As dean of a church-related college, he encouraged his colleagues to embody the faith traditions of their founding tradition and to improve communications between the church and the academy. Concluding that these goals were difficult to achieve, he has come to believe that the best strategy for the church is to equip individual students with the knowledge and “full armor of God” as they engage the secular reality of American higher education.



Applying Walter Wink’s work on principalities and powers, Goldsmith sees education as a gift of God, compromised by sinful humans, but capable of redemption. This premise frames all that he does. Central to Goldsmith’s understanding is the idea that students can reach out to Scripture, and particularly to the Christ who—in his multiple Christological personae—is capable of illuminating these realities and providing wisdom in the situations that arise. The notion of Christian vocation is also a grounding theological norm for Goldsmith. For him, faith is a matter of activity and relationships, the actions of God in Christ, and human responses rather than nice sounding but secular values with little compelling power. 



The author wants to show that the college experience can be a great one for Christians, but that for it to be so, students need the analysis, support, and companionship of Jesus Christ, Lord and Teacher. Thus the goal is for the readers to accept Jesus as Lord of the whole of the college experience, illuminating, slicing and dicing the various features offered, so that the students will distinguish the wheat from the chaff and have a wonderful learning and growing collegiate “moment.”
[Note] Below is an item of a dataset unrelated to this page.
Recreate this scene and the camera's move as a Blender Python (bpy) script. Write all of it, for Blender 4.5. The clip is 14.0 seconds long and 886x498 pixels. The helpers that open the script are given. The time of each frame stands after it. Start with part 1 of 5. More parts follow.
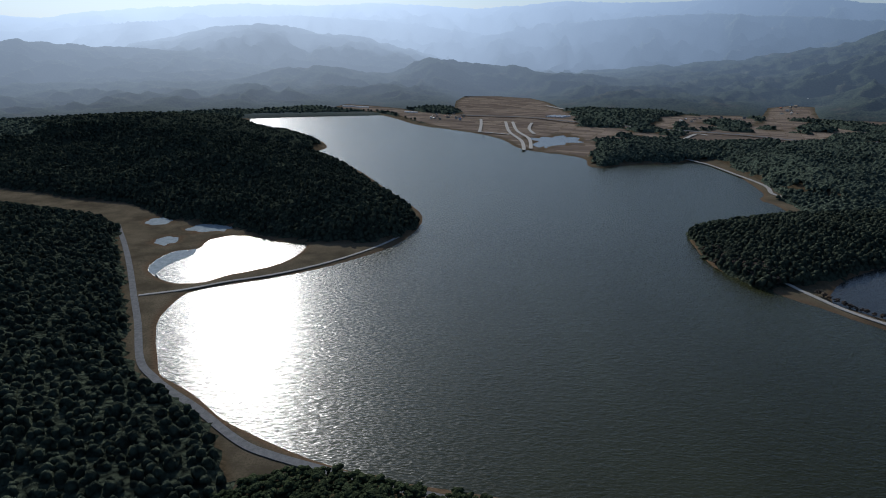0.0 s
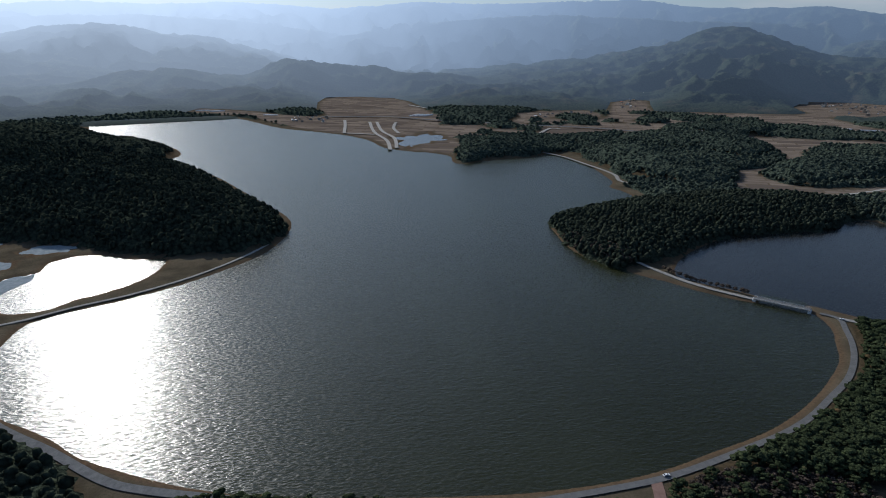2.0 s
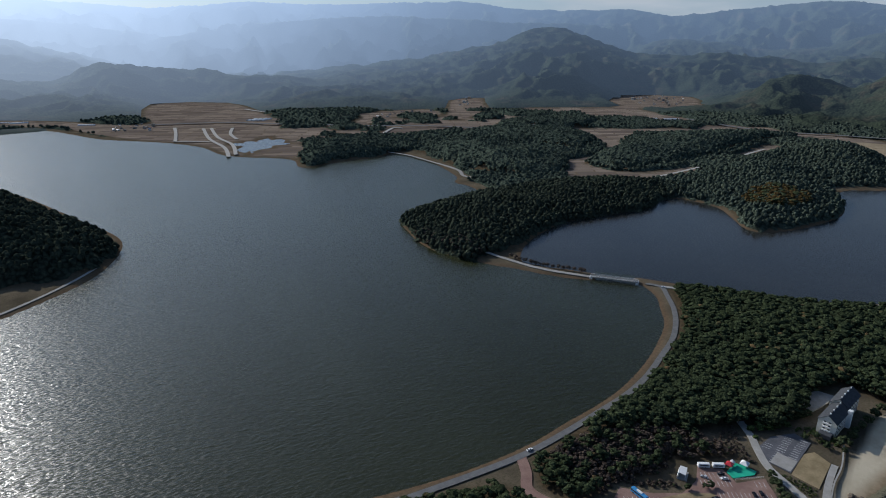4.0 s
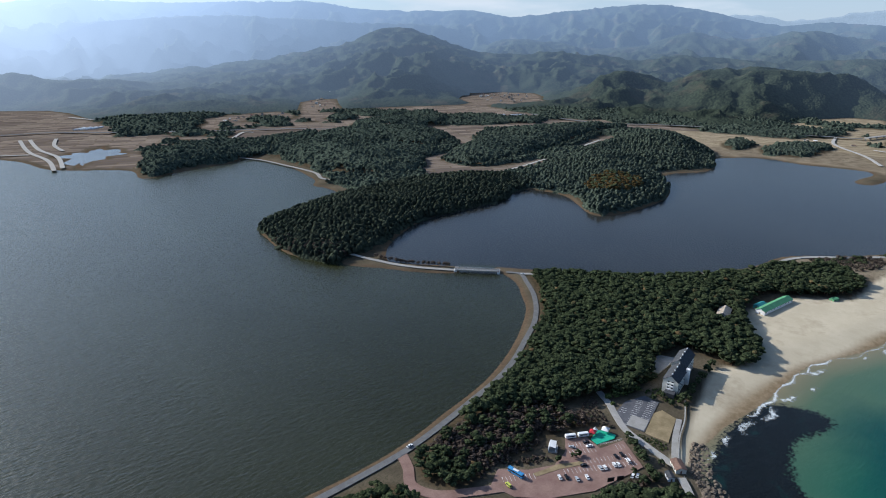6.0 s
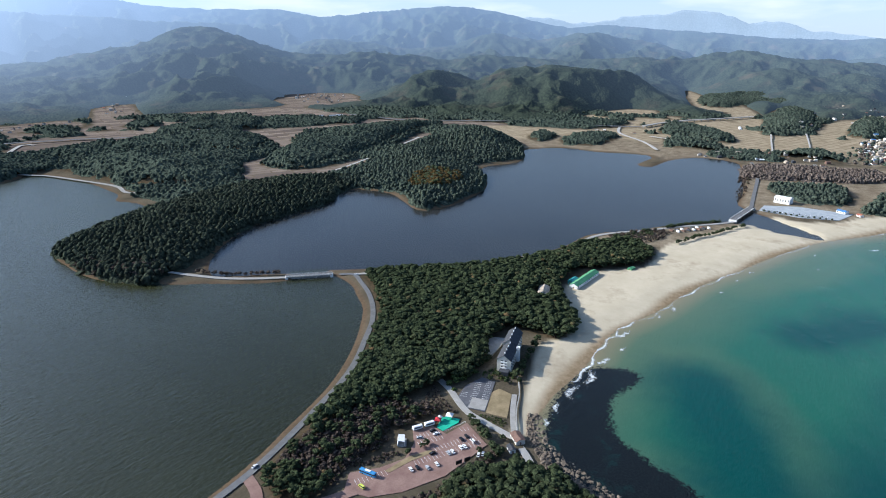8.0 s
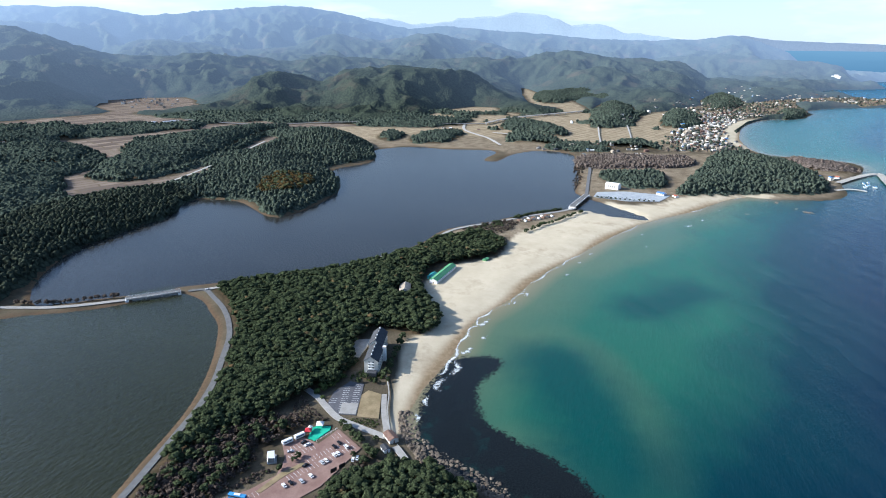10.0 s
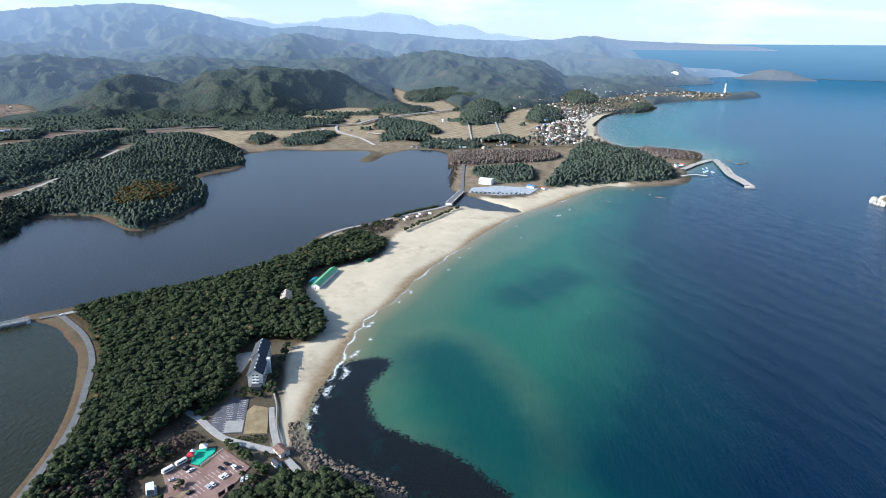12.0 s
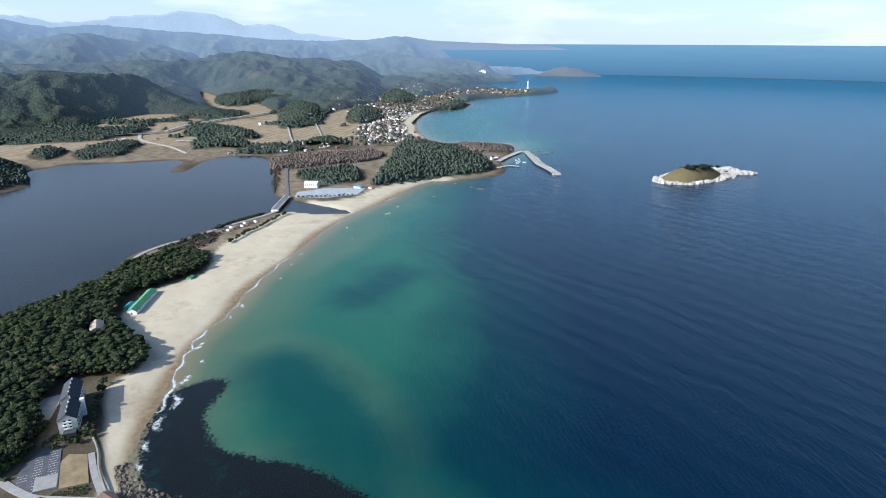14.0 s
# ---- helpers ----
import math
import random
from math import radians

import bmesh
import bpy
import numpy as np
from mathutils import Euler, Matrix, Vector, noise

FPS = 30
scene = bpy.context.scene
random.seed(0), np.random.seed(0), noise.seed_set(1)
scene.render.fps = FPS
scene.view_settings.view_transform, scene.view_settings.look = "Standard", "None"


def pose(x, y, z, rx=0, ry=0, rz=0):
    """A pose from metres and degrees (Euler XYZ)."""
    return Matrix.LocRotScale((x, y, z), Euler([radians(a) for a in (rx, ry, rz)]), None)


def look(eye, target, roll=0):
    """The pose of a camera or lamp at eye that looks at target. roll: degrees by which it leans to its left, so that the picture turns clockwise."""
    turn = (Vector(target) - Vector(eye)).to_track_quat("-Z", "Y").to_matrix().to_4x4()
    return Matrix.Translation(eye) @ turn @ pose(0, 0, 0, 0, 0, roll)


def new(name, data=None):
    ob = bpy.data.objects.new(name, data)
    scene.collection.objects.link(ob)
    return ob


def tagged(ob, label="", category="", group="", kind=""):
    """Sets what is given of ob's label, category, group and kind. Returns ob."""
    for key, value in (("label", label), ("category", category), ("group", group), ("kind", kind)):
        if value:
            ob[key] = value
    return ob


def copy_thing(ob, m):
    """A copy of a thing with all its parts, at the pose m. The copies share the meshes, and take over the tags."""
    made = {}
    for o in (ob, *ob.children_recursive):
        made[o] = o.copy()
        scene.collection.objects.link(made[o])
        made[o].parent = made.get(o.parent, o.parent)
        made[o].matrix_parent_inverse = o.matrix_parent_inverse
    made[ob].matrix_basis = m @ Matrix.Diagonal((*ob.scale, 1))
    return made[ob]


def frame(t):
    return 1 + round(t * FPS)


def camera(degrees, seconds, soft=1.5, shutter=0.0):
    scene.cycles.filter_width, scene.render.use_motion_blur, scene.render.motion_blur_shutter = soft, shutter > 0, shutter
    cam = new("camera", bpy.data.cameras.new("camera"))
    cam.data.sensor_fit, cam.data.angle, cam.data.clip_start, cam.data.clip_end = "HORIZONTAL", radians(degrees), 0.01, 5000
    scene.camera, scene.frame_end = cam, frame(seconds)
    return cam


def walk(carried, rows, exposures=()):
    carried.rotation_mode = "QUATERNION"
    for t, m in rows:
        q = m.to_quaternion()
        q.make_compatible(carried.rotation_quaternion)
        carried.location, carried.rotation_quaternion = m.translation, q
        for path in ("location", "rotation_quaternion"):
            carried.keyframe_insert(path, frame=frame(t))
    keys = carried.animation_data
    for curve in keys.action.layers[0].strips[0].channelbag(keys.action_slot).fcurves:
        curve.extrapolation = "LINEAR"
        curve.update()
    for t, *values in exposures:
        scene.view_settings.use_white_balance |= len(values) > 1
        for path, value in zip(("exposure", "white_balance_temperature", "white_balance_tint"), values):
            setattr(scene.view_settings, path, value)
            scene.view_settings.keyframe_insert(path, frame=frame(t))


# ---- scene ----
cam = camera(72.0, 14.0, 1.0)
EYE_HEIGHT = 260.0
# seconds, pitch, lean, heading
PATH = [
    (0.0, -19.22, -0.11, -0.00),
    (0.5, -19.23, -0.16, -2.78),
    (1.0, -19.20, -0.12, -6.11),
    (1.5, -19.21, -0.11, -9.31),
    (2.0, -19.19, -0.06, -12.56),
    (2.5, -19.20, 0.04, -15.49),
    (3.0, -19.17, 0.04, -19.41),
    (5.5, -19.17, 0.29, -37.25),
    (6.0, -19.17, 0.22, -40.51),
    (6.5, -19.20, 0.17, -44.18),
    (7.0, -19.20, 0.11, -48.94),
    (7.5, -19.22, 0.06, -52.91),
    (8.0, -19.20, 0.05, -57.13),
    (8.5, -19.18, -0.04, -61.03),
    (9.0, -19.17, -0.09, -64.77),
    (11.5, -19.15, -0.04, -79.62),
    (12.0, -19.14, -0.10, -82.87),
    (12.5, -19.13, -0.10, -86.71),
    (13.0, -19.13, -0.12, -90.95),
    (13.5, -19.12, -0.11, -94.99),
    (14.0, -19.08, -0.10, -99.38),
]
# the clip's camera opens up as it turns away from the sun
EXPOSURES = [(0.0, -0.45, 6000, 10), (1.5, -0.45, 6000, 10), (3.0, -0.52, 6000, 10), (5.5, 0.2, 6000, 10),
             (7.5, 0.6, 5870, 10), (9.0, 0.9, 5870, 10), (11.5, 0.94, 5870, 10), (14.0, 0.77, 5870, 10)]
walk(cam, [(t, pose(0, 0, EYE_HEIGHT, 90 + p, r, h)) for t, p, r, h in PATH],
     EXPOSURES)

# ------------------------------------------------------------ world and sun
SUN_HEADING, SUN_HEIGHT = -20.0, 27.0   # degrees from +y towards +x, degrees above the horizon
SUN_AT = (math.sin(radians(SUN_HEADING)) * math.cos(radians(SUN_HEIGHT)),
             math.cos(radians(SUN_HEADING)) * math.cos(radians(SUN_HEIGHT)), math.sin(radians(SUN_HEIGHT)))
world = bpy.data.worlds.new("world")
scene.world = world
world.use_nodes = True
wn = world.node_tree
sky = wn.nodes.new("ShaderNodeTexSky")
sky.sky_type, sky.sun_disc = "NISHITA", False
sky.sun_elevation, sky.sun_rotation = radians(SUN_HEIGHT), radians(SUN_HEADING)
sky.air_density, sky.dust_density, sky.ozone_density, sky.altitude = 1.0, 0.2, 2.5, 0.0
tint = wn.nodes.new("ShaderNodeMix")
tint.data_type, tint.blend_type = "RGBA", "MULTIPLY"
tint.inputs[0].default_value = 1.0
tint.inputs[7].default_value = (0.86, 0.93, 1.02, 1)
wn.links.new(sky.outputs[0], tint.inputs[6])
coord = wn.nodes.new("ShaderNodeTexCoord")
up = wn.nodes.new("ShaderNodeSeparateXYZ")
wn.links.new(coord.outputs["Generated"], up.inputs[0])


def world_span(v, lo, hi, a, b):
    node = wn.nodes.new("ShaderNodeMapRange")
    wn.links.new(v, node.inputs[0])
    for k, q in enumerate((lo, hi, a, b)):
        node.inputs[k + 1].default_value = q
    return node.outputs[0]


def world_mix(f, a, colour):
    node = wn.nodes.new("ShaderNodeMix")
    node.data_type = "RGBA"
    wn.links.new(f, node.inputs[0])
    wn.links.new(a, node.inputs[6])
    node.inputs[7].default_value = (*colour, 1)
    return node.outputs[2]


pale = world_mix(world_span(up.outputs[2], 0.0, 0.40, 0.8, 0.0), tint.outputs[2], (4.1, 5.0, 6.1))
flat = wn.nodes.new("ShaderNodeMapping")
flat.inputs["Scale"].default_value = (5, 5, 26)
wn.links.new(coord.outputs["Generated"], flat.inputs[0])
puff = wn.nodes.new("ShaderNodeTexNoise")
puff.inputs["Scale"].default_value, puff.inputs["Detail"].default_value = 1.0, 6.0
wn.links.new(flat.outputs[0], puff.inputs["Vector"])
low = wn.nodes.new("ShaderNodeMath")
low.operation = "MULTIPLY"
wn.links.new(world_span(puff.outputs[0], 0.48, 0.66, 0.0, 0.8), low.inputs[0])
wn.links.new(world_span(up.outputs[2], 0.05, 0.13, 1.0, 0.0), low.inputs[1])
cloudy = world_mix(low.outputs[0], pale, (6.0, 6.4, 6.8))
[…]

Overall, this is a helpful book. The breadth of coverage—from athletics to academics, from Christology to sociology and sex, makes this a handy resource for the busy collegiate minister to consider a variety of issues that need attention. There are a number of unique features: detailed discussion of faith in college-specific situations; clear description of the value-loaded purpose of higher education; explanation of the “hidden curriculum”; portrayal of Jesus Christ as a real player and not a pious on-looker in need of protection from an evil environment.